-- start of Exercise materials --

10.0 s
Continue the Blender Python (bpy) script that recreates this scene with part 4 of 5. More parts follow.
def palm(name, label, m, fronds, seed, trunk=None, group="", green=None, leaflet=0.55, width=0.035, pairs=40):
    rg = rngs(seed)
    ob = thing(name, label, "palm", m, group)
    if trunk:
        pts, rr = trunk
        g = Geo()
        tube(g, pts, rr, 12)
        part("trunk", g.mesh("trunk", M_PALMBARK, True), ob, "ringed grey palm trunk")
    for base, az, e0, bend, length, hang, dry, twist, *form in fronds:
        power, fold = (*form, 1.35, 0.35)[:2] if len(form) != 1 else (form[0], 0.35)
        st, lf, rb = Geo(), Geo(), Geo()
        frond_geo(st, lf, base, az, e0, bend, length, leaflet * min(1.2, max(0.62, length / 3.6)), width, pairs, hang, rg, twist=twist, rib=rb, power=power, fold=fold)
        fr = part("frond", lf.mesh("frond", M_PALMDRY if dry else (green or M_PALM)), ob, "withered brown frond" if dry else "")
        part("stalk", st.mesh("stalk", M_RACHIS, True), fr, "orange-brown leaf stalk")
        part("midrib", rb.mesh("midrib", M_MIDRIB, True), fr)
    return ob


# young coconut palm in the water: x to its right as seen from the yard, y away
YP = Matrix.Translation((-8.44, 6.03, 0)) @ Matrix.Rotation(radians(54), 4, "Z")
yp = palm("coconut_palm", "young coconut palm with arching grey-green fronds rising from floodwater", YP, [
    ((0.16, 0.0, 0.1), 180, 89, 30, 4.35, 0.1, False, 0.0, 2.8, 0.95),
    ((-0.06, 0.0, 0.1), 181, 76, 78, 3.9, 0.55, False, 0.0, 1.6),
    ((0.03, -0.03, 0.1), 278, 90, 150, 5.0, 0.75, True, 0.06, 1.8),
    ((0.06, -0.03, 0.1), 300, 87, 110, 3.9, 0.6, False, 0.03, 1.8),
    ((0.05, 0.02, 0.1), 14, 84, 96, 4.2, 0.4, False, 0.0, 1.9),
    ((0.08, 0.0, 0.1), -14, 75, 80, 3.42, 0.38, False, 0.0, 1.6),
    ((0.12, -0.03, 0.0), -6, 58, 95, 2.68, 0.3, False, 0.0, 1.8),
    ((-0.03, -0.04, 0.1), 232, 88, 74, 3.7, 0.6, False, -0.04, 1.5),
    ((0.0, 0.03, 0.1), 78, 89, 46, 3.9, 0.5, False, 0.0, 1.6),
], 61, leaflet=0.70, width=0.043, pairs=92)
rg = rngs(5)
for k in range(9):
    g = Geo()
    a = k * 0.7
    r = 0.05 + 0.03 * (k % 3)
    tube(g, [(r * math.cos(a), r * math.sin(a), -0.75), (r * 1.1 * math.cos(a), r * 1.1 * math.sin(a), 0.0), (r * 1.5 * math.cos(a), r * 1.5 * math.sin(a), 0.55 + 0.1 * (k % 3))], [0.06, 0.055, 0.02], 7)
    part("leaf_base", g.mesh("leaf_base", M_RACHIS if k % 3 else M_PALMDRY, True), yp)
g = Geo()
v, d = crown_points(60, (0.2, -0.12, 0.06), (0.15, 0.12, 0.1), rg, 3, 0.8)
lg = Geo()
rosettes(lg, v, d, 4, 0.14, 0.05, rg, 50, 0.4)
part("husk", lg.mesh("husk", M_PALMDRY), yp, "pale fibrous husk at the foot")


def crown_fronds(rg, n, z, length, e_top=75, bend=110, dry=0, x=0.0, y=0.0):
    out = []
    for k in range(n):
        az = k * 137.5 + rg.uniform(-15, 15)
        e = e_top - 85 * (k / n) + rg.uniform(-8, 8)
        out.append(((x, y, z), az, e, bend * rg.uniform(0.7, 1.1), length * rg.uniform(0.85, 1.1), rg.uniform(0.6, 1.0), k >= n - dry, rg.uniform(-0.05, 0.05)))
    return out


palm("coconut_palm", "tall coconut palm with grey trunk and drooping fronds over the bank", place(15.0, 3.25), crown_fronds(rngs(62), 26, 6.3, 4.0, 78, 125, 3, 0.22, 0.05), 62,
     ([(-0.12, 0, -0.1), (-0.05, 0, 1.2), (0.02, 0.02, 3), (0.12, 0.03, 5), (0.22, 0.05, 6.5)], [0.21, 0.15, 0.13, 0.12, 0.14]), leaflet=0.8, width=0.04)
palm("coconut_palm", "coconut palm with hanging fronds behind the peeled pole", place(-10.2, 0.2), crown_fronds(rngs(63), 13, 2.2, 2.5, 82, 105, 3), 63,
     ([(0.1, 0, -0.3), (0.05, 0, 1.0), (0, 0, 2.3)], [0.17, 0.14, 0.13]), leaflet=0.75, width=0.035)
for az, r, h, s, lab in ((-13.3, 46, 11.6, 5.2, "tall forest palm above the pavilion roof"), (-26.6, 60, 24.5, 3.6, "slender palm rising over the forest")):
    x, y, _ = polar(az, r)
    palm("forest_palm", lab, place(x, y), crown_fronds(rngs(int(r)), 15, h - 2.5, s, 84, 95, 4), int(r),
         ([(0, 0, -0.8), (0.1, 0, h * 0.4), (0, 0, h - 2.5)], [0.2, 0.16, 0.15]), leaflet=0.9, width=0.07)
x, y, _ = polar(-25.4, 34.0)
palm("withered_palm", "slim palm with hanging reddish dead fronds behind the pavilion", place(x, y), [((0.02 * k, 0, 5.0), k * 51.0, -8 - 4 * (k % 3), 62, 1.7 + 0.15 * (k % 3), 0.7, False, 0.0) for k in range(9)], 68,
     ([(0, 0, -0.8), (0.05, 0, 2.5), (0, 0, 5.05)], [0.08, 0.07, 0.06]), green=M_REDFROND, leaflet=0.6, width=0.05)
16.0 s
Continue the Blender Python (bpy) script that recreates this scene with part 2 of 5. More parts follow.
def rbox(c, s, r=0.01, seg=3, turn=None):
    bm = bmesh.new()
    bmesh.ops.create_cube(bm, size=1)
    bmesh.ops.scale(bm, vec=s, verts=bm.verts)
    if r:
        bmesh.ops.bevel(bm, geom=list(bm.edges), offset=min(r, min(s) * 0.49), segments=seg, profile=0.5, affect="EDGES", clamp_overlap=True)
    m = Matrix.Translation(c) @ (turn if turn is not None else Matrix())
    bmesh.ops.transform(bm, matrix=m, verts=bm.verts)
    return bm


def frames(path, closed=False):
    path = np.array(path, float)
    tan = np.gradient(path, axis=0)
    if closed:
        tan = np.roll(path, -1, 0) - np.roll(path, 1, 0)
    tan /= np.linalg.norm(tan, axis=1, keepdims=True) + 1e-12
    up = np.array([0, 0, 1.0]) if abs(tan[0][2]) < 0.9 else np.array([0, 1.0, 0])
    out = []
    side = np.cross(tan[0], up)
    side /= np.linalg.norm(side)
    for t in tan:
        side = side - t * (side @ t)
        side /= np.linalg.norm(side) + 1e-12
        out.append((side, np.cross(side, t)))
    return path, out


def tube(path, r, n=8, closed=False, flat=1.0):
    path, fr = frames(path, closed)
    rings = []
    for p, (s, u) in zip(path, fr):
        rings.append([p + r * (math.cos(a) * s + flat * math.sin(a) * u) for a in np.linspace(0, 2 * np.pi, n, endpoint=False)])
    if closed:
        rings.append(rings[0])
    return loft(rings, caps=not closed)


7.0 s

-- end of Exercise materials --

Task brief
Copy the material above verbatim.

Problem solution
10.0 s
Continue the Blender Python (bpy) script that recreates this scene with part 4 of 5. More parts follow.
def palm(name, label, m, fronds, seed, trunk=None, group="", green=None, leaflet=0.55, width=0.035, pairs=40):
    rg = rngs(seed)
    ob = thing(name, label, "palm", m, group)
    if trunk:
        pts, rr = trunk
        g = Geo()
        tube(g, pts, rr, 12)
        part("trunk", g.mesh("trunk", M_PALMBARK, True), ob, "ringed grey palm trunk")
    for base, az, e0, bend, length, hang, dry, twist, *form in fronds:
        power, fold = (*form, 1.35, 0.35)[:2] if len(form) != 1 else (form[0], 0.35)
        st, lf, rb = Geo(), Geo(), Geo()
        frond_geo(st, lf, base, az, e0, bend, length, leaflet * min(1.2, max(0.62, length / 3.6)), width, pairs, hang, rg, twist=twist, rib=rb, power=power, fold=fold)
        fr = part("frond", lf.mesh("frond", M_PALMDRY if dry else (green or M_PALM)), ob, "withered brown frond" if dry else "")
        part("stalk", st.mesh("stalk", M_RACHIS, True), fr, "orange-brown leaf stalk")
        part("midrib", rb.mesh("midrib", M_MIDRIB, True), fr)
    return ob


# young coconut palm in the water: x to its right as seen from the yard, y away
YP = Matrix.Translation((-8.44, 6.03, 0)) @ Matrix.Rotation(radians(54), 4, "Z")
yp = palm("coconut_palm", "young coconut palm with arching grey-green fronds rising from floodwater", YP, [
    ((0.16, 0.0, 0.1), 180, 89, 30, 4.35, 0.1, False, 0.0, 2.8, 0.95),
    ((-0.06, 0.0, 0.1), 181, 76, 78, 3.9, 0.55, False, 0.0, 1.6),
    ((0.03, -0.03, 0.1), 278, 90, 150, 5.0, 0.75, True, 0.06, 1.8),
    ((0.06, -0.03, 0.1), 300, 87, 110, 3.9, 0.6, False, 0.03, 1.8),
    ((0.05, 0.02, 0.1), 14, 84, 96, 4.2, 0.4, False, 0.0, 1.9),
    ((0.08, 0.0, 0.1), -14, 75, 80, 3.42, 0.38, False, 0.0, 1.6),
    ((0.12, -0.03, 0.0), -6, 58, 95, 2.68, 0.3, False, 0.0, 1.8),
    ((-0.03, -0.04, 0.1), 232, 88, 74, 3.7, 0.6, False, -0.04, 1.5),
    ((0.0, 0.03, 0.1), 78, 89, 46, 3.9, 0.5, False, 0.0, 1.6),
], 61, leaflet=0.70, width=0.043, pairs=92)
rg = rngs(5)
for k in range(9):
    g = Geo()
    a = k * 0.7
    r = 0.05 + 0.03 * (k % 3)
    tube(g, [(r * math.cos(a), r * math.sin(a), -0.75), (r * 1.1 * math.cos(a), r * 1.1 * math.sin(a), 0.0), (r * 1.5 * math.cos(a), r * 1.5 * math.sin(a), 0.55 + 0.1 * (k % 3))], [0.06, 0.055, 0.02], 7)
    part("leaf_base", g.mesh("leaf_base", M_RACHIS if k % 3 else M_PALMDRY, True), yp)
g = Geo()
v, d = crown_points(60, (0.2, -0.12, 0.06), (0.15, 0.12, 0.1), rg, 3, 0.8)
lg = Geo()
rosettes(lg, v, d, 4, 0.14, 0.05, rg, 50, 0.4)
part("husk", lg.mesh("husk", M_PALMDRY), yp, "pale fibrous husk at the foot")


def crown_fronds(rg, n, z, length, e_top=75, bend=110, dry=0, x=0.0, y=0.0):
    out = []
    for k in range(n):
        az = k * 137.5 + rg.uniform(-15, 15)
        e = e_top - 85 * (k / n) + rg.uniform(-8, 8)
        out.append(((x, y, z), az, e, bend * rg.uniform(0.7, 1.1), length * rg.uniform(0.85, 1.1), rg.uniform(0.6, 1.0), k >= n - dry, rg.uniform(-0.05, 0.05)))
    return out


palm("coconut_palm", "tall coconut palm with grey trunk and drooping fronds over the bank", place(15.0, 3.25), crown_fronds(rngs(62), 26, 6.3, 4.0, 78, 125, 3, 0.22, 0.05), 62,
     ([(-0.12, 0, -0.1), (-0.05, 0, 1.2), (0.02, 0.02, 3), (0.12, 0.03, 5), (0.22, 0.05, 6.5)], [0.21, 0.15, 0.13, 0.12, 0.14]), leaflet=0.8, width=0.04)
palm("coconut_palm", "coconut palm with hanging fronds behind the peeled pole", place(-10.2, 0.2), crown_fronds(rngs(63), 13, 2.2, 2.5, 82, 105, 3), 63,
     ([(0.1, 0, -0.3), (0.05, 0, 1.0), (0, 0, 2.3)], [0.17, 0.14, 0.13]), leaflet=0.75, width=0.035)
for az, r, h, s, lab in ((-13.3, 46, 11.6, 5.2, "tall forest palm above the pavilion roof"), (-26.6, 60, 24.5, 3.6, "slender palm rising over the forest")):
    x, y, _ = polar(az, r)
    palm("forest_palm", lab, place(x, y), crown_fronds(rngs(int(r)), 15, h - 2.5, s, 84, 95, 4), int(r),
         ([(0, 0, -0.8), (0.1, 0, h * 0.4), (0, 0, h - 2.5)], [0.2, 0.16, 0.15]), leaflet=0.9, width=0.07)
x, y, _ = polar(-25.4, 34.0)
palm("withered_palm", "slim palm with hanging reddish dead fronds behind the pavilion", place(x, y), [((0.02 * k, 0, 5.0), k * 51.0, -8 - 4 * (k % 3), 62, 1.7 + 0.15 * (k % 3), 0.7, False, 0.0) for k in range(9)], 68,
     ([(0, 0, -0.8), (0.05, 0, 2.5), (0, 0, 5.05)], [0.08, 0.07, 0.06]), green=M_REDFROND, leaflet=0.6, width=0.05)
16.0 s
Continue the Blender Python (bpy) script that recreates this scene with part 2 of 5. More parts follow.
def rbox(c, s, r=0.01, seg=3, turn=None):
    bm = bmesh.new()
    bmesh.ops.create_cube(bm, size=1)
    bmesh.ops.scale(bm, vec=s, verts=bm.verts)
    if r:
        bmesh.ops.bevel(bm, geom=list(bm.edges), offset=min(r, min(s) * 0.49), segments=seg, profile=0.5, affect="EDGES", clamp_overlap=True)
    m = Matrix.Translation(c) @ (turn if turn is not None else Matrix())
    bmesh.ops.transform(bm, matrix=m, verts=bm.verts)
    return bm


def frames(path, closed=False):
    path = np.array(path, float)
    tan = np.gradient(path, axis=0)
    if closed:
        tan = np.roll(path, -1, 0) - np.roll(path, 1, 0)
    tan /= np.linalg.norm(tan, axis=1, keepdims=True) + 1e-12
    up = np.array([0, 0, 1.0]) if abs(tan[0][2]) < 0.9 else np.array([0, 1.0, 0])
    out = []
    side = np.cross(tan[0], up)
    side /= np.linalg.norm(side)
    for t in tan:
        side = side - t * (side @ t)
        side /= np.linalg.norm(side) + 1e-12
        out.append((side, np.cross(side, t)))
    return path, out


def tube(path, r, n=8, closed=False, flat=1.0):
    path, fr = frames(path, closed)
    rings = []
    for p, (s, u) in zip(path, fr):
        rings.append([p + r * (math.cos(a) * s + flat * math.sin(a) * u) for a in np.linspace(0, 2 * np.pi, n, endpoint=False)])
    if closed:
        rings.append(rings[0])
    return loft(rings, caps=not closed)


7.0 s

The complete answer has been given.